Our mission was to either pick up or deliver a car - I can’t remember which - for a couple of guys that owned a junkyard my friend worked at. She’d only been there for two weeks and her job involved answering the phone and waiting on customers, not driving flatbed trucks to Fitchburg. She held no special commercial license of any kind, and was already on her third or fourth car as a young driver, her first being totaled almost immediately after receiving her driver’s license. It was a Volkswagen Rabbit and its life ended abruptly due to a combination of speed, sharp turns, steep hills, and probably the too loud Judas Priest on the tape deck. The car left the road and rolled over into the woods, landing on its roof. My friend was okay. The music never stopped playing and she sat, suspended upside down while listening to Judas Priest, wondering when someone might find her. 

The flatbed was big, could’ve held at least two cars if not three. We had no business driving that thing. I remember heading to the junkyard to pick up the truck and embark on our trip when my friend realized her bosses might not appreciate a friend tagging along, so she dropped me off at a random front yard to wait. Said she’d pick me up on the way. There I waited on a stranger’s property, thinking the real absurdity was not me tagging along, but that we thought waiting on a random lawn was somehow better than me showing up at the junkyard. Especially because she hadn’t dropped me by the street, but drove up the driveway and dropped me close to the house; I waited near a walkway that lead to a stranger’s front door. The second point of absurdity was that she was ever asked to drive a flatbed in the first place, with no relevant experience, in evening rush hour on busy interstates. We might have been a couple of crazy kids, but there were a couple of crazy adults in the mix, too. 

My friend was beautiful. Voluptuous beyond her eighteen years. We used to do this thing when we were bored where she’d go into various package stores and see how many would allow her underaged self to buy Haffenreffer. Its low cost allowed us to try out a few stores whenever the mood struck to dupe the packy.
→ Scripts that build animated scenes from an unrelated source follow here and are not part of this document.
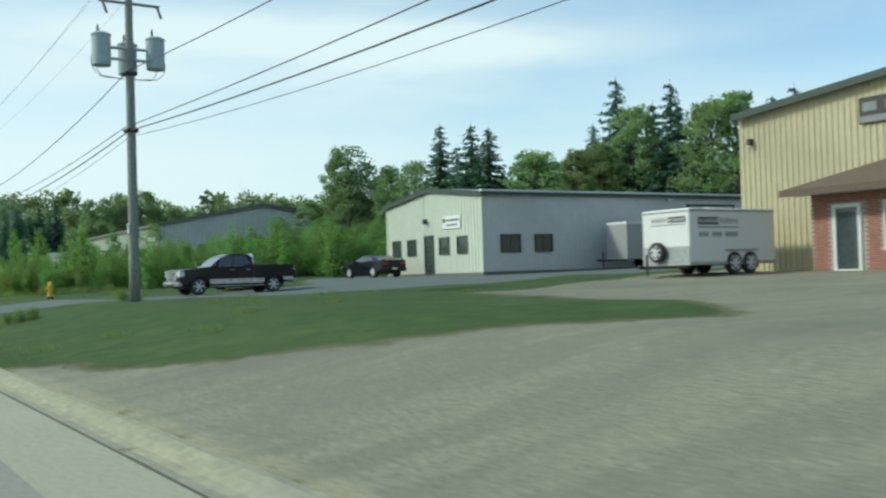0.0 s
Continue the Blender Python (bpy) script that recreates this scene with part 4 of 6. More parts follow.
def coupe(label, x, y, rz, paint):
    low = [(2.28, 0.42), (2.32, 0.66), (2.22, 0.80), (1.2, 0.91), (0.9, 0.93), (-1.5, 0.98), (-2.2, 1.04), (-2.32, 0.98), (-2.33, 0.5), (-2.0, 0.34)]
    cab = [(1.02, 0.90), (0.30, 1.27), (0.05, 1.35), (-0.45, 1.37), (-0.9, 1.32), (-1.25, 1.22), (-1.85, 0.97)]
    panes = [[(0.74, 0.97), (0.26, 1.24), (-0.55, 1.30), (-0.62, 0.98)], [(-0.70, 1.02), (-0.64, 1.28), (-0.98, 1.22), (-1.22, 1.04)]]
    car = motor_car("car", label, x, y, rz, paint, low, cab, panes, 0.92, (1.38, -1.34), 0.34, 0.72, paint)
    part("spoiler", box(-2.30, -2.12, -0.72, 0.72, 1.10, 1.13, 0.012), paint, car)
    for sg in (1, -1):
        part("spoiler_post", box(-2.24, -2.16, sg * 0.6, sg * 0.66, 1.0, 1.10), paint, car)
    return car


def raised_van(label, x, y, rz, paint):
    low = [(2.26, 0.45), (2.32, 0.70), (2.24, 0.90), (2.05, 0.97), (1.3, 1.08), (1.0, 1.10), (-2.15, 1.10), (-2.30, 1.02), (-2.33, 0.5), (-2.1, 0.34)]
    cab = [(1.38, 1.05), (0.62, 1.58), (0.45, 1.70), (0.10, 1.84), (-0.3, 1.92), (-1.3, 1.93), (-1.85, 1.86), (-2.02, 1.74), (-2.28, 1.06)]
    panes = [[(1.02, 1.14), (0.55, 1.50), (0.05, 1.56), (0.05, 1.14)], [(-0.02, 1.14), (-0.02, 1.57), (-1.0, 1.57), (-1.0, 1.14)], [(-1.07, 1.14), (-1.07, 1.57), (-1.85, 1.55), (-1.98, 1.15)]]
    return motor_car("van", label, x, y, rz, paint, low, cab, panes, 0.94, (1.42, -1.38), 0.34, 0.78, M["grey_plastic"])


def box_trailer(label, x, y, rz, L, w, h, floor, big):
    """An enclosed tandem trailer: local x points to its tongue."""
    t = thing("enclosed_trailer", label, "trailer", at_ground(x, y, rz))
    part("body", box(-L / 2, L / 2, -w / 2, w / 2, floor, h, 0.05, segs=2), M["trailer_white"] if big else M["trailer_grey"], t)
    part("roof_trim", box(-L / 2 - 0.015, L / 2 + 0.015, -w / 2 - 0.015, w / 2 + 0.015, h - 0.12, h - 0.05 if big else h + 0.02, 0.01), M["galvanised"] if big else M["white_paint"], t)
    part("floor_trim", box(-L / 2 - 0.015, L / 2 + 0.015, -w / 2 - 0.015, w / 2 + 0.015, floor - 0.04, floor + 0.07, 0.01), M["galvanised"], t)
    fr = bmesh.new()
    rod((L / 2 - 0.1, w / 2 - 0.15, floor - 0.08), (L / 2 + 1.1, 0.03, floor - 0.08), 0.05, seg=6, bm=fr)
    rod((L / 2 - 0.1, -w / 2 + 0.15, floor - 0.08), (L / 2 + 1.1, -0.03, floor - 0.08), 0.05, seg=6, bm=fr)
    part("tongue", fr, M["black_iron"], t)
    part("coupler", box(L / 2 + 1.05, L / 2 + 1.3, -0.06, 0.06, floor - 0.12, floor + 0.0, 0.02), M["black_iron"], t)
    part("jack", rod((L / 2 + 0.9, 0, 0.0), (L / 2 + 0.9, 0, floor + 0.35), 0.04, seg=8), M["black_iron"], t)
    r = 0.37 if big else 0.31
    xs = (-0.80, 0.02) if big else (-0.72, -0.03)
    for sg in (1, -1):
        part("fender", box(xs[0] - r - 0.06, xs[1] + r + 0.06, sg * (w / 2 - 0.02), sg * (w / 2 + 0.04), 2 * r + 0.02, 2 * r + 0.1, 0.02), M["galvanised"], t)
        if not big:
            part("wheel_gap", box(xs[0] - r - 0.04, xs[1] + r + 0.04, sg * (w / 2 - 0.01), sg * (w / 2 + 0.004), floor - 0.02, 2 * r - 0.02), M["grey_trim"], t)
    wheels(t, [(xx, sg * (w / 2 - 0.04), sg) for xx in xs for sg in (1, -1)], r, 0.2)
    if big:
        tyre, rim = wheel_mesh(0.34, 0.2)
        sp = part("spare_wheel", tyre, None, t, "spare wheel on the front wall", at=pose(L / 2 + 0.12, -0.28, floor + 0.42, 0, -90, 0))
        part("rim", rim, None, sp)
        part("stone_guard", box(L / 2 - 0.01, L / 2 + 0.02, -w / 2 + 0.02, w / 2 - 0.02, floor + 0.07, floor + 0.6), M["galvanised"], t)
        part("roof_vent", lathe([(0.22, h), (0.2, h + 0.09), (0.05, h + 0.12)], 14), M["white_paint"], t)
        part("door_handle", box(-L / 2 - 0.03, -L / 2, 0.4, 0.5, floor + 0.6, floor + 1.1), M["galvanised"], t)
        ink = (M["sign_dark"], M["sign_grey"], M["trailer_white"])

        def mark(face, u0, u1, z0, z1, mat, up=0.0):
            """A flat bar of the lettering: face +1 or -1 is a long side, 0 the front wall; u runs to the rear or across."""
            if face:
                part("letter_bar", box(L / 2 - u1, L / 2 - u0, face * (w / 2 + 0.002 + up), face * (w / 2 + 0.006 + up), z0, z1), mat, t)
            else:
                part("letter_bar", box(L / 2 + 0.002 + up, L / 2 + 0.006 + up, w / 2 - u1, w / 2 - u0, z0, z1), mat, t)
        for face, u, k_, z in ((1, 0.42, 1.0, h - 0.30), (-1, 0.42, 1.0, h - 0.30), (0, 0.16, 0.78, h - 0.26)):
            mark(face, u, u + 0.98 * k_, z - 0.26 * k_, z, ink[0])
            for n in range(4):                               # pale strokes on the dark block, dark ones beside it
                for q in (0.03, 0.15):
                    mark(face, u + (0.05 + n * 0.24 + q) * k_, u + (0.08 + n * 0.24 + q) * k_, z - 0.22 * k_, z - 0.04 * k_, ink[2], 0.005)
                    mark(face, u + (1.02 + n * 0.24 + q) * k_, u + (1.06 + n * 0.24 + q) * k_, z - 0.24 * k_, z - 0.02 * k_, ink[1])
                mark(face, u + (0.08 + n * 0.24) * k_, u + (0.2 + n * 0.24) * k_, z - 0.145 * k_, z - 0.115 * k_, ink[2], 0.005)
                mark(face, u + (1.06 + n * 0.24) * k_, u + (1.18 + n * 0.24) * k_, z - 0.14 * k_, z - 0.10 * k_, ink[1])
            mark(face, u, u + 1.98 * k_, z - 0.36 * k_, z - 0.32 * k_, ink[1])
        for face in (1, -1):
            for n in range(12):
                if n != 3 and n != 7:
                    mark(face, 0.45 + n * 0.162, 0.56 + n * 0.162, h - 0.96, h - 0.80, ink[1])
    return t


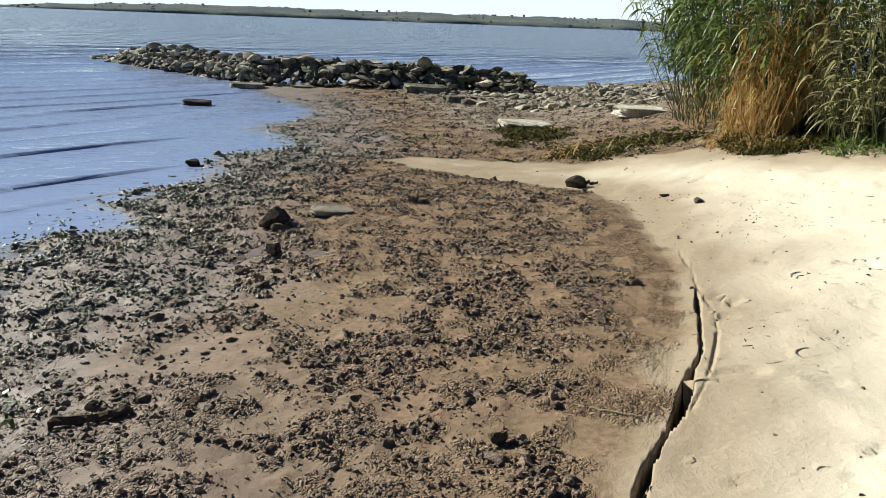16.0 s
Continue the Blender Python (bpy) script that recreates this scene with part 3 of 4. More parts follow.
# ---- far shore ----
def far_shore():
    az = np.radians(np.linspace(-80, 80, 500))
    v, f = [], []
    R0 = 1500.0
    top = 4 + 15 * sstep(-0.36, -0.14, az) + 2.5 * (fbm(az * 40, az * 0, 2.2, 4, 131) - 0.5) * 2
    rows = [(0.0, -0.8), (6, 0.08), (60, 0.35), (160, 0.7), (300, 1.0), (800, 0.9), (900, -0.2)]
    for k, (back, up) in enumerate(rows):
        rr = R0 + back + 40 * fbm(az * 30, az * 0, 2.0, 3, 141)
        v.append(np.stack([np.sin(az) * rr, np.cos(az) * rr, top * up + (fbm(az * 120, az * 0 + k, 2.0, 2, 151) - 0.5) * 3 * (up > 0.2)], -1))
    n = len(az)
    for k in range(len(rows) - 1):
        a = np.arange(n - 1) + k * n
        f.append(np.stack([a, a + n, a + n + 1, a + 1][::-1], -1))
    me = mesh_of("far_shore", np.vstack(v), np.vstack(f), FAR_LAND_HAZED, True)
    shore = tagged(new("far_shore", me), "low hillside across the lake, blue-grey haze in its colour", "hill", kind="structure")
    r = np.random.default_rng(3)
    m = 3200
    a = r.uniform(az[0], az[-1], m)
    back = r.choice([6, 40, 120, 220, 290, 300, 300, 310], m) + r.uniform(-6, 20, m)
    up = np.interp(back, [q[0] for q in rows], [q[1] for q in rows])
    keep = fbm(a * 60, a * 0, 2.0, 3, 161) > 0.40
    a, back, up = a[keep], back[keep], up[keep]
    tp = np.interp(a, az, top)
    rr = R0 + back + 20
    pl = np.stack([np.sin(a) * rr, np.cos(a) * rr, tp * up + 0.3], -1)
    vv, ff = scatter([stone_shape(1, 900 + k, 0.7, 2, 0.8) for k in range(5)], pl, np.exp(r.normal(0.3, 0.45, len(a))).clip(0.7, 3.2), r, 0.2, 0.45)
    tagged(new("far_woods", mesh_of("far_woods", vv, ff, FAR_TREE_HAZED)), "distant trees and scrub along the far shore", "trees", kind="stuff")
    walls, roof = bmesh.new(), bmesh.new()
    co = [walls.verts.new(p) for p in ((-6, -4, -3), (6, -4, -3), (6, 4, -3), (-6, 4, -3), (-6, -4, 4), (6, -4, 4), (6, 4, 4), (-6, 4, 4), (-6, 0, 6.6), (6, 0, 6.6))]
    for q in ((0, 1, 5, 4), (1, 2, 6, 9, 5), (2, 3, 7, 6), (3, 0, 4, 8, 7)):
        walls.faces.new([co[k] for k in q])
    co = [roof.verts.new((x, y, z + up)) for up in (0, 0.4) for x, y, z in ((-6.6, -4.8, 3.6), (6.6, -4.8, 3.6), (6.6, 0, 6.8), (-6.6, 0, 6.8), (6.6, 4.8, 3.6), (-6.6, 4.8, 3.6))]
    for q in ((0, 1, 2, 3), (3, 2, 4, 5), (6, 9, 8, 7), (9, 11, 10, 8), (0, 6, 7, 1), (4, 10, 11, 5), (1, 7, 8, 2), (2, 8, 10, 4), (5, 11, 9, 3), (3, 9, 6, 0)):
        roof.faces.new([co[k] for k in q])
    pieces = []
    for name, bm, mat in (("wall", walls, FAR_HOUSE), ("roof", roof, FAR_ROOF)):
        me = bpy.data.meshes.new(name)
        bm.to_mesh(me)
        bm.free()
        me.materials.append(mat)
        pieces.append((name, me))
    for deg, back in ((-27, 280), (-7.5, 250), (3.6, 270), (4.4, 280), (12.5, 260), (13.3, 290), (-13, 285), (18, 250)):
        q = radians(deg)
        tz = float(np.interp(q, az, top)) * float(np.interp(back, [p[0] for p in rows], [p[1] for p in rows]))
        home = thing("house", "small pale house far off on the hillside", "house", pose(math.sin(q) * (R0 + back), math.cos(q) * (R0 + back), tz + 0.5, 0, 0, -deg + 20) @ Matrix.Diagonal((0.4, 0.4, 0.4, 1)), group="houses on the far shore")
        for name, me in pieces:
            part(name, me, home)
    return shore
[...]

Those forty-ouncers were eventually consumed, but our true motivation was "beating the system." That was the real thrill. Although looking back, I’m not sure if our rebel ways tested her ability to appear of legal age, or man’s ability to decline a beautiful woman. Either way, she usually came out with a bottle in hand.

Crazy as that flatbed trip was, we made it to Fitchburg and back without much issue. I can still smell the diesel exhaust, hear the now defunct Rock 102 on the radio, and see my friend wrestling with the temperamental clutch most of the way. It’s funny how the change of season triggers memories. I hope it never ends.

(An unusual story to share, but nostalgia is a peculiar thing.)